If you reference broadband optical noise to the signal bit rate or receiver electrical bandwidth, then you are less dependent on bit rate, but still sensitive to modulation format (e.g. NRZ IMDD, RZ IMDD, DPSK, coherent BPSK).
i have a graph of osnr with a variable amplifier spacing.i just want to know the required osnr in receiver so i can recommend on the value of amplifier spacing.
if u have a table of osnr depending on modulation format, please give me.
I don't have hard values for the minimum OSNR of current 2.5 G products. Results will be sensitive to eye opening, transmitter extinction and signal powers (i.e. how strong the optical noise is compared with electrical noise in the receiver).
Leibrich et. al. publish simulated and measured BER vs OSNR for various modulation schemes at 40Gbit/s. They required 26 dB (0.1 nm) OSNR for 10-9 BER with NRZ on-off keying.

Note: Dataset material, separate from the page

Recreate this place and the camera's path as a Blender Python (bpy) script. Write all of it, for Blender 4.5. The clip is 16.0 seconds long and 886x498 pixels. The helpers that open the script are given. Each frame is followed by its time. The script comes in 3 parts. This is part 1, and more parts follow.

At 2.5 Gb/s, 16 times slower, the equivalent OSNR would be 12 dB lower, i.e. 14 dB required OSNR. Leibrich's simulations did not include electrical noise in the receiver, accounting for some of the discrepancy between measurement and simulation. Their ratio of optical to electrical bandwidth is smaller than in your case, so this probably under-estimates the ASE-ASE beat noise penalty by 0.5 to 1 dB.
Prof. Z. Ghassemlooy quotes 13 dB OSNR for 10-13 BER in his Optical Amplifier lecture notes (slide 23), but does not state whether this is measured or theoretical.
A value between 12 dB and 16 dB seems reasonable, possibly somewhat higher for a directly modulated DFB laser and APD detector, which generally won't perform as well as a well-designed externally modulated laser with EDFA pre-amp and PIN-FET detector.